The design was a calculated move by Predock to place the Civic Arts Plaza’s largest sections--the 1,800-seat Charles E. Probst auditorium and the 850-car parking lot--squarely against the freeway to serve as a shield. It worked, drastically reducing noise in the outdoor public areas on the other side of the building.
But it left many of the estimated 150,000 drivers who zoom past the Civic Arts Plaza on the freeway every day wondering what they were passing.
Predock’s solution to that problem--the $150,000 public artwork known as the Copper Curtain--may be the most criticized of all the building’s facets. And the future of the “refrigerator’s backside,” as it has become known, is uncertain.
“I think the appearance from the freeway is awful,” said Brimhall, echoing the sentiment of many Thousand Oaks residents. “The Copper Curtain is a terrible disappointment. It doesn’t do what people wanted it to do. It doesn’t reflect light. It doesn’t flutter in the wind. It’s just there.”
Even the architectural connoisseurs have poked a little fun at the Civic Arts Plaza’s unadorned freeway side. A 1995 review in World Architecture magazine opens with “A huge box rises above the freeway, waves of rippling copper catching the motorist’s eye.” But the article, titled “A Square It’s Not,” quickly reverses field, noting that “the stone facade belies the intricate edifice of which it is only a part.”

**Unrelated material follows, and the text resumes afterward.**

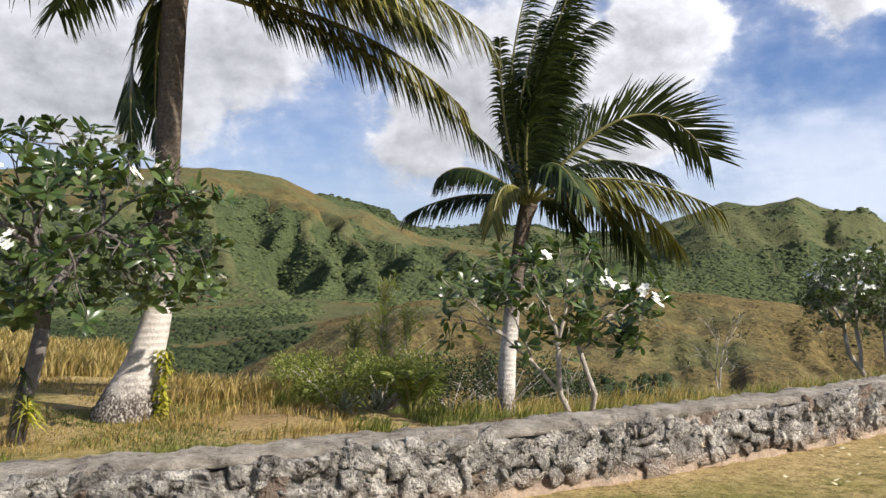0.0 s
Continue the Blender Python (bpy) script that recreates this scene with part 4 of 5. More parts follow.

As far as Predock is concerned, reaction to the Civic Arts Plaza from the freeway has been just right. He is concerned that a city committee is now studying a plan to--gasp!--place lettering on his building and modify the Copper Curtain by possibly adding the center’s unofficial logo, the Exuberant Muse, to its metallic strips. The committee is expected to present its findings to the City Council in the next few weeks, Brimhall said.
“It is kind of an art process as opposed to typography, which would be too literal,” Predock said of his Copper Curtain. “The building itself is a sign. I continue to support that.”
Stefanos D. Polyzoides, a noted architect and professor at USC, said Thousand Oaks, not Predock, is to blame for the public’s lack of connection to the Civic Arts Plaza. He said city leaders got exactly what they had sought: a big-name architect to design a signature building.
“I admire a lot of Predock’s work, but he is an object-maker,” Polyzoides said. “People are not an important part of his work.”
Polyzoides is apparently in the minority, however, when it comes to Predock and the Civic Arts Plaza. Architecture, the magazine that declared the building a “Freeway Acropolis,” praises it for establishing “our primal connection with earth, water and sky,” pointing to its airy plaza and its rooftop reflecting pool.
The New Mexico chapter of the American Institute of Architects recently gave Predock and Dworsky Associates an Honor Award for their work on the Civic Arts Plaza. And several sources said the building is heavily favored to win the Institute’s regional prize.
Nevertheless, many Thousand Oaks residents who gaze at the unorthodox building on a daily basis would beg to differ with the experts.
“Awards for what?” said Blake Ratcliffe, standing outside the Yukon Belle bar just across from the Civic Arts Plaza. “The building suits its purpose very well. But personally, it looks bad.”